Here's the thing nobody tells you: the people handing out money and access right now are actively looking for 20-somethings who don't have traditional credentials. They're literally funding college dropouts, side project builders, and people who just have interesting ideas.

The catch? You actually have to apply. Most people don't. Here are 6 that are worth your time:

Z Fellows — The "just start building" program

One week. Access to founders from Netflix, DoorDash, Figma, Tinder. Optional $10k at a $1B valuation cap (which is basically free money).

There have been Z Fellow high school dropouts, college students, and people with full-time jobs. You don't need a startup. You need a side project and the energy to actually show up. They're looking for people who are super passionate, smart, and building without needing external validation to get started.

Deadline: Rolling, no deadline

Emergent Ventures — Tyler Cowen's "I believe in you" grants

This economist runs a program that's given out grants to more than 1,000 individuals around the world. We're talking high schoolers building robots, Substack writers, random people with ideas. Grants range from $1k to $50k.

The application is literally three questions. The question you're most likely to be asked is "how ambitious are you?" That's it. If you have something you want to make happen—a project, a gap year plan, a weird research idea—apply.

Deadline: Rolling, response in 2-3 weeks

Watson Fellowship — Get paid $40k to travel for a year

The Watson Fellowship is a rare window after college and pre-career to engage your deepest interest on a global scale. You design your own year-long project abroad. Past projects: following traditional music across continents, studying street food culture, documenting dying languages.

Only for seniors at 41 partner schools (check if yours is on the list). $40,000 for a year of purposeful, independent exploration outside the United States.

Deadline: Campus deadlines in September/October

Palantir Meritocracy Fellowship — The controversial one

Palantir launched a fellowship aimed at high schoolers or recent graduates who want to "skip the debt" and get real work experience instead.

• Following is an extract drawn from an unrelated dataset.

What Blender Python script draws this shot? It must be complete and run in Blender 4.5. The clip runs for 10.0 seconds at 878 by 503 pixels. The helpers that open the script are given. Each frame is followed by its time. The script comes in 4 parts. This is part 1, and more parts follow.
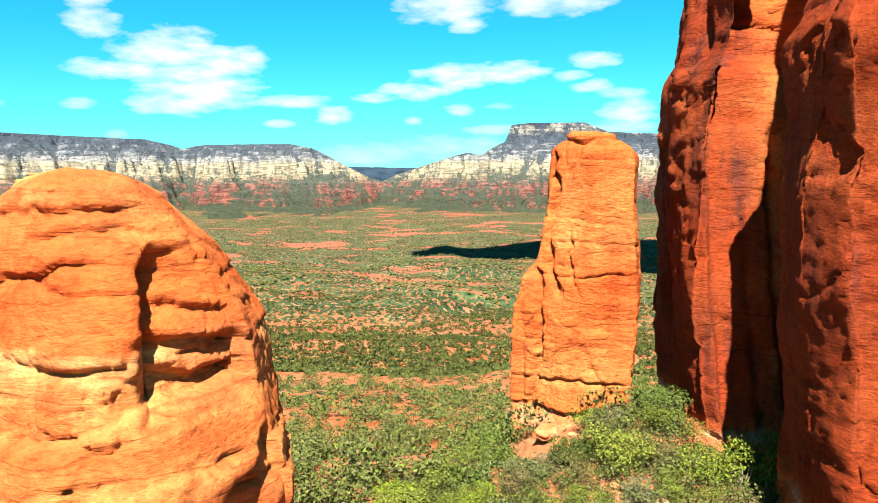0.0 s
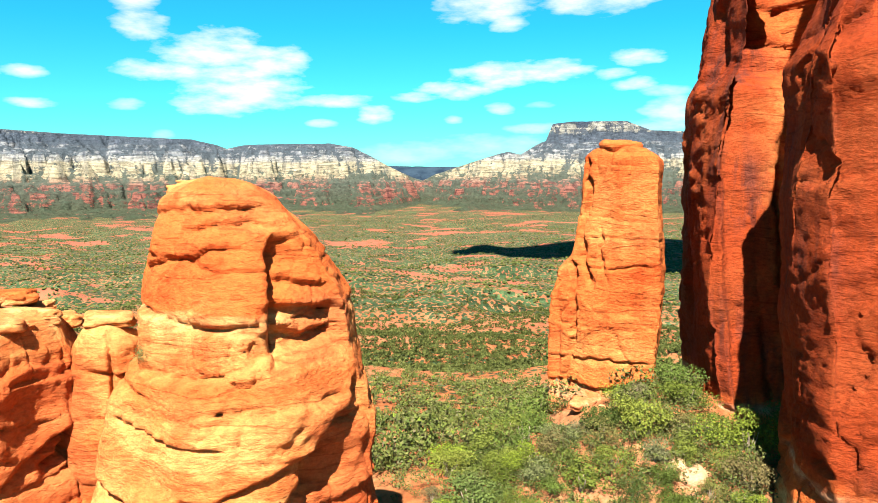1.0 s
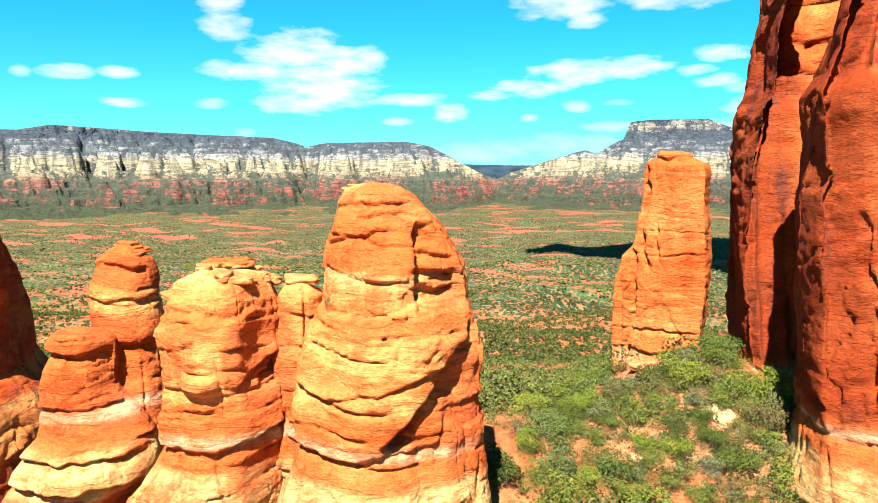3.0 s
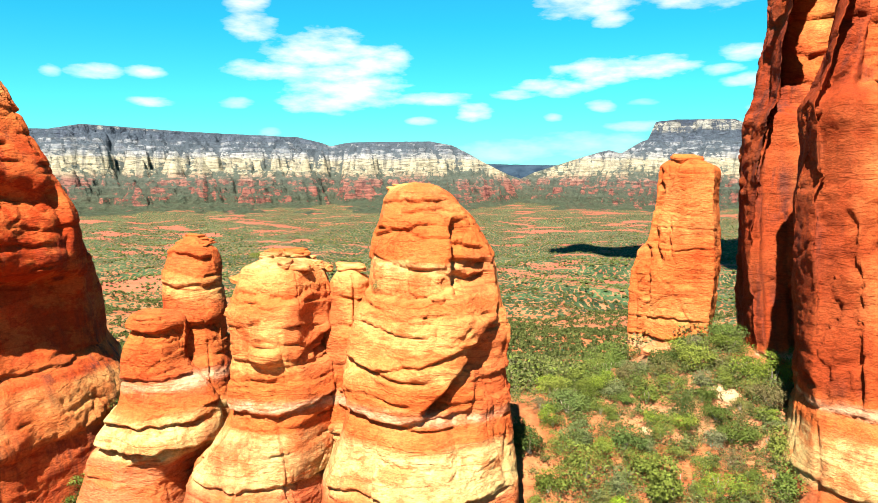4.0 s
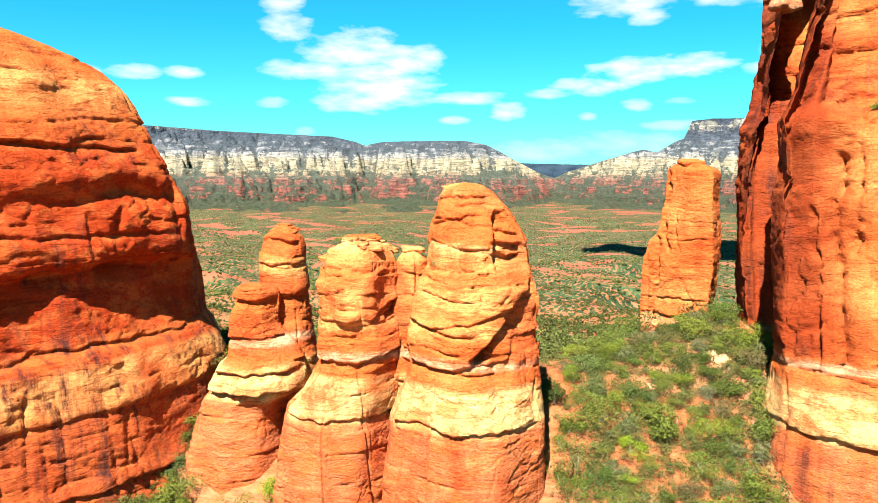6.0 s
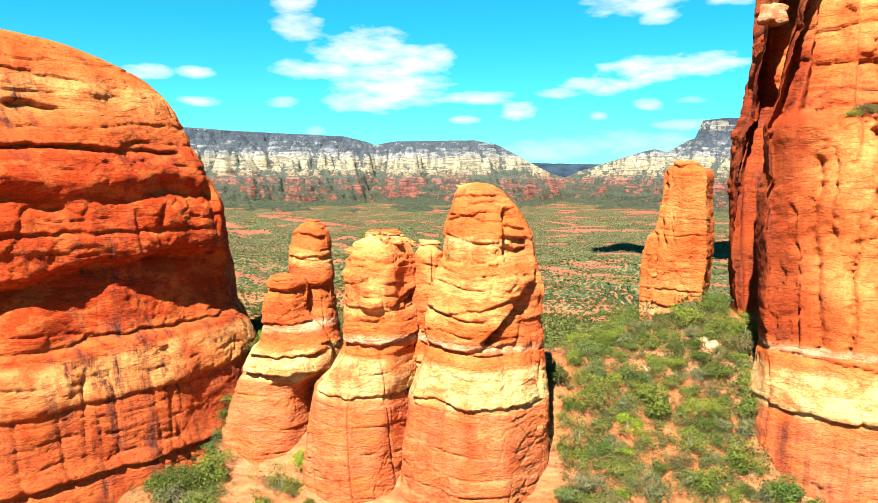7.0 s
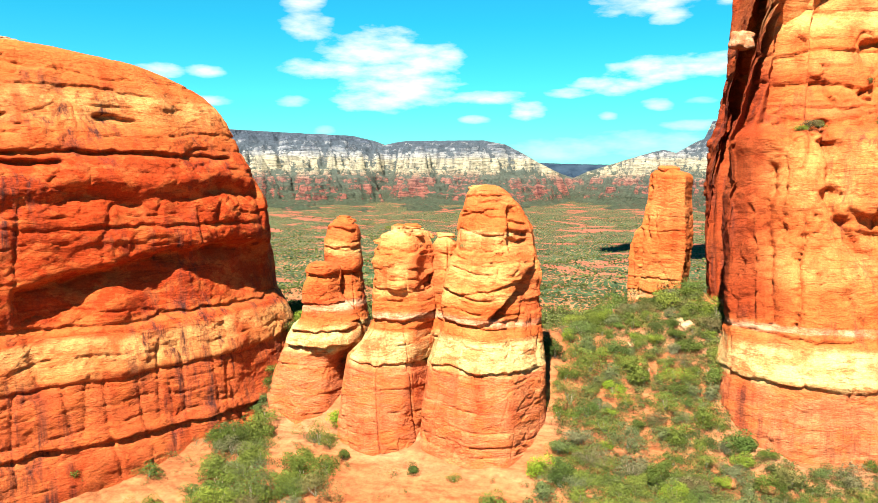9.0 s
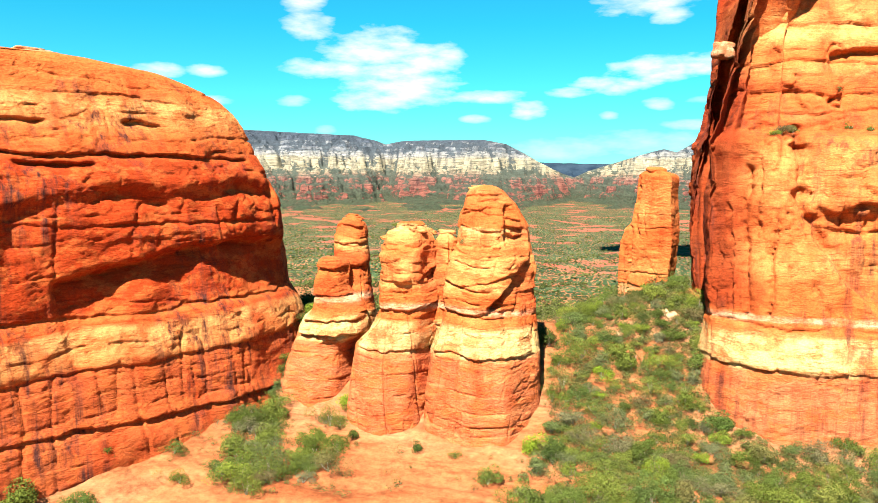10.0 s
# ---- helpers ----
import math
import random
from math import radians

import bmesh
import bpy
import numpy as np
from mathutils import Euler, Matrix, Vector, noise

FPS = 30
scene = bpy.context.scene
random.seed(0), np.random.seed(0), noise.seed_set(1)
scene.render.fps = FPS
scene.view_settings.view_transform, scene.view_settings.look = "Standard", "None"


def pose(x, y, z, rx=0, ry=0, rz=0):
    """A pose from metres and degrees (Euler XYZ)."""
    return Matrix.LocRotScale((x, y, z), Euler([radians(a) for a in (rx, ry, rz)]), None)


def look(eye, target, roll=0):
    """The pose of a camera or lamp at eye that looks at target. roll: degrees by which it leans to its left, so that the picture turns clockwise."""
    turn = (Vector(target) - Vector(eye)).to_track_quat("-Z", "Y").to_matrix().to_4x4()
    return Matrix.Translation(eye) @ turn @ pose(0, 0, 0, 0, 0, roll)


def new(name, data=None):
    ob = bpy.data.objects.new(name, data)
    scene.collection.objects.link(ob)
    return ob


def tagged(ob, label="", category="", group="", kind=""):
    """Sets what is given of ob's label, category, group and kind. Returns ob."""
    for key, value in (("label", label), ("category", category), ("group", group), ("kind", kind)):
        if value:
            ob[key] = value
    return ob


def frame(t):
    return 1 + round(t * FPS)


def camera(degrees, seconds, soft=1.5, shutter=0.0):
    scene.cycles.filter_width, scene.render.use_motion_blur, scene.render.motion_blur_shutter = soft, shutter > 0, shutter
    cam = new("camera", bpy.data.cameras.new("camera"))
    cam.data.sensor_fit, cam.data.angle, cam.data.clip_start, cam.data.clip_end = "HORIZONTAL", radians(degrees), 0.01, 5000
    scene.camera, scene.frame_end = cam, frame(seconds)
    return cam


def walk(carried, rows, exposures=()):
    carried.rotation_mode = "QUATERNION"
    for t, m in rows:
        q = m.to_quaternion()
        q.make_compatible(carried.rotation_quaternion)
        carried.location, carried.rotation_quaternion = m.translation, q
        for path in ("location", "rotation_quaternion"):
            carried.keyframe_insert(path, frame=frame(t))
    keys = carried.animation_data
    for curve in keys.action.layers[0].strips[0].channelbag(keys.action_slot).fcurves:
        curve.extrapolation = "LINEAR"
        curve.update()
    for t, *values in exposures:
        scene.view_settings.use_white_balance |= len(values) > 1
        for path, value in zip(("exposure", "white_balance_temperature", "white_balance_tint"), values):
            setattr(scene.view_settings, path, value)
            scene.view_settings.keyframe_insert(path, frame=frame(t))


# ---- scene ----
cam = camera(60.7, 10.0, soft=0.55)
METRES, EYE, TILT, LEAN, TURN = 80.0, 60.0, -5.5, 0.35, 0.0
ROWS = [
    (0.0, 0.0, 0.0, 0.0, 0.0, 0.0, -0.0),
    (0.5, -0.0034, -0.0458, -0.0026, 1.23, -0.05, -0.1),
    (1.0, -0.0068, -0.0994, -0.0054, 3.04, -0.08, -0.28),
    (1.5, -0.0092, -0.1464, -0.0082, 4.67, -0.12, -0.49),
    (2.0, -0.0109, -0.2001, -0.0116, 6.36, -0.17, -0.74),
    (2.5, -0.0113, -0.2508, -0.0149, 7.64, -0.23, -0.93),
    (4.0, -0.0071, -0.3909, -0.0259, 10.37, -0.36, -1.46),
    (4.5, -0.0032, -0.4406, -0.0299, 11.26, -0.41, -1.6),
    (5.0, 0.002, -0.4902, -0.0336, 12.01, -0.45, -1.7),
    (5.5, 0.0085, -0.542, -0.0381, 12.47, -0.47, -1.75),
    (7.0, 0.0326, -0.6938, -0.0507, 13.64, -0.55, -1.9),
    (7.5, 0.0416, -0.7421, -0.0542, 13.95, -0.57, -1.92),
    (8.0, 0.0497, -0.7843, -0.0566, 14.15, -0.58, -1.95),
    (8.5, 0.059, -0.8332, -0.0601, 14.29, -0.59, -2.04),
    (9.0, 0.0703, -0.8891, -0.0638, 14.3, -0.6, -2.16),
    (9.5, 0.0806, -0.9353, -0.067, 14.3, -0.62, -2.17),
    (10.0, 0.0932, -0.9881, -0.0703, 14.36, -0.64, -2.15),
]
walk(cam, [(t, pose(0, 0, EYE, TILT, LEAN, TURN) @ pose(METRES * x, METRES * y, METRES * z, 90 + pitch, roll, yaw)) for t, x, y, z, yaw, pitch, roll in ROWS])

# ---- light ----
SUN_DIR = Vector((-0.06, -0.60, 0.80)).normalized()      # towards the sun, behind the camera
sun = new("sun", bpy.data.lights.new("sun", "SUN"))
sun.data.energy, sun.data.angle, sun.data.color = 5.0, radians(0.55), (1.0, 0.945, 0.83)
sun.matrix_world = look(SUN_DIR * 400, (0, 0, 0))

CLOUDS = [  # azimuth, elevation, half width, half height, density: the larger clouds over the far rim
    (-19.2, 8.9, 3.9, 1.7, 1.0), (-15.8, 8.6, 3.3, 1.1, 1.0), (-22.6, 7.7, 3.6, 0.7, 1.0), (-17.4, 6.4, 4.2, 1.2, 1.0), (-18.6, 5.4, 3.2, 0.8, 1.0), (-15.0, 6.9, 2.2, 0.7, 1.0), (-18.0, 7.6, 4.6, 1.2, 1.0),
    (5.2, 7.9, 3.2, 0.75, 1.0), (1.4, 7.6, 3.4, 0.95, 1.0), (-1.8, 6.6, 2.8, 0.6, 0.95), (-4.6, 6.1, 1.8, 0.35, 0.9),
    (-10.9, 5.8, 2.7, 0.5, 0.9), (-7.9, 4.8, 1.35, 0.65, 0.95), (-11.9, 4.15, 1.2, 0.3, 0.75), (-25.4, 5.3, 1.2, 0.4, 0.65),
    (-34.7, 7.1, 1.9, 0.5, 0.9), (-31.6, 7.2, 1.3, 0.45, 0.85), (-31.2, 5.2, 1.7, 0.36, 0.85),
]
CLOUDLETS = [
    (-24.2, 10.7, 2.0, 0.9, 0.95), (-24.6, 12.4, 1.6, 0.9, 0.9), (0.8, 12.7, 4.0, 1.3, 1.0), (2.2, 11.3, 1.4, 0.7, 0.9), (8.6, 12.8, 4.0, 1.1, 1.0),
    (1.6, 5.2, 1.1, 0.4, 0.7), (-1.9, 4.4, 0.7, 0.3, 0.6), (-5.5, 1.9, 4.0, 0.8, 0.42), (1.0, 2.4, 4.5, 0.9, 0.4), (4.4, 5.4, 1.2, 0.25, 0.4),
    (4.0, 3.7, 2.2, 0.4, 0.55), (11.6, 8.6, 1.9, 0.55, 0.9), (9.9, 7.5, 1.5, 0.4, 0.8), (11.4, 6.8, 1.5, 0.5, 0.85), (13.4, 6.2, 2.0, 0.4, 0.6), (14.2, 4.8, 2.2, 1.0, 0.75),
    (13.4, 3.7, 3.0, 0.6, 0.6), (-23.2, 3.2, 0.8, 0.35, 0.5), (-37.5, 7.0, 0.7, 0.4, 0.7),
]

world = bpy.data.worlds.new("sky")
scene.world = world
world.use_nodes = True
wn, wl = world.node_tree.nodes, world.node_tree.links
wn.clear()


def wmath(op, a, b=None, c=None, clamp=False):
    n = wn.new("ShaderNodeMath")
    n.operation, n.use_clamp = op, clamp
    for i, v in enumerate((a, b, c)):
        if v is None:
            continue
        if isinstance(v, (int, float)):
            n.inputs[i].default_value = v
        else:
            wl.new(v, n.inputs[i])
    return n.outputs[0]


sky = wn.new("ShaderNodeTexSky")
sky.sky_type, sky.sun_disc = "NISHITA", False
sky.sun_elevation = math.asin(SUN_DIR.z)
sky.sun_rotation = math.atan2(SUN_DIR.x, SUN_DIR.y)
sky.altitude, sky.air_density, sky.dust_density, sky.ozone_density = 1400, 1.0, 0.2, 1.0
tint = wn.new("ShaderNodeMix")
tint.data_type, tint.blend_type = "RGBA", "MULTIPLY"
tint.inputs["Factor"].default_value = 1.0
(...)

The four-month fellowship pays $5,400 a month. 22 fellows selected from 500+ applicants in the first cohort. You need SAT 1460+ or ACT 33+, and you can't be enrolled in college.

Look—you don't have to agree with the politics. But if you're already on the fence about school and you're technical, this is $21k+ to test an alternative path.

Deadline: Rolling (Fall 2026 cohort open)

Thiel Fellowship — The OG

The grant was just raised to $200,000 (up from $100k).

11 of 271 recipients founded unicorns—Figma ($20B acquisition), Ethereum, OYO. You have to drop out to accept, which is the whole point. 22 or younger. Rolling admissions.

Not for everyone. But if you're already building something and college feels like it's slowing you down, this exists.

BONUS HACK: SXSW for free

Every March, SXSW needs volunteers. 24+ hours gets you a Music, Film, or Innovation badge. 36+ hours gets you a Platinum Badge—which normally costs over $1,500. You'll meet people, see industry talks, and attend parties with people way more connected than you.

Volunteer registration for 2026 opens January 2026.

The move:

Pick two of these. Apply this week. The worst case is you get practice explaining what you're working on. Best case is $200k, a year abroad, or connections that change your trajectory.

These aren't lottery tickets. They're looking for you. They just need you to raise your hand.